Last week the Dr gave me the ok to run so of course I did. I loaded my body up on ibuprofen and ran. My foot in the morning is sore but not PAIN so I’ve taken that as a good sign.
Monday’s run 6 on the treadmill was mentally tough but not physically till mile 5. I hurt a little but not as much as maybe I thought I would have. Come Tuesday I got up and gave myself some tylenol, because I was out of ibuprofen, and got myself to the Y and ran again. I was pretty much in pain from 0 to 1 mile then it eased until mile 2 then it started up a little stronger than before. Why, you may ask, did I not stop. That is seriously a question I ask myself all the time.
I got off that treadmill with out the ability to bend my knee. I was in so much pain I hobbled right to the lalala lounge and asked for ice.

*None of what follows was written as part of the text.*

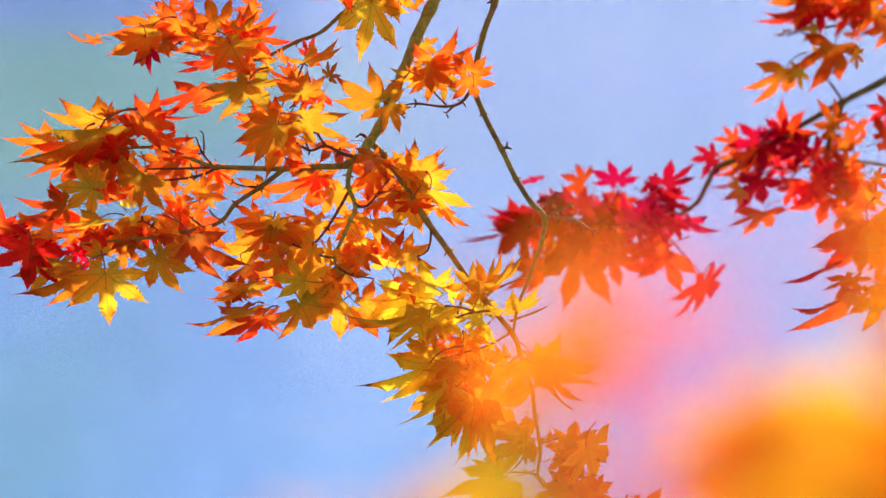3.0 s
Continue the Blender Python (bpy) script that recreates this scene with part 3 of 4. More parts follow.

Here’s the thing, I’m afraid of getting fat again. I’m afraid if I stop running for any length of time after just having stopped because I was sick I will never be able to catch up and run this marathon. Also, I truly love running! I don’t want to miss even 1 run, I love the feeling of it. It is a beautiful release and escape for me mentally and exhilaration for me physically. I enjoy other physical activities but nothing like I feel when I’m running.
So am I stupid or dedicated? Yesterday when I got home I sat, I couldn’t walk without pain so I didn’t. This morning I got up and I’m only a little sore, I can bend my knee without much pain, like a 2. I’m not contemplating how great it would be to shovel. I’m totally STUPID, the decision has been made.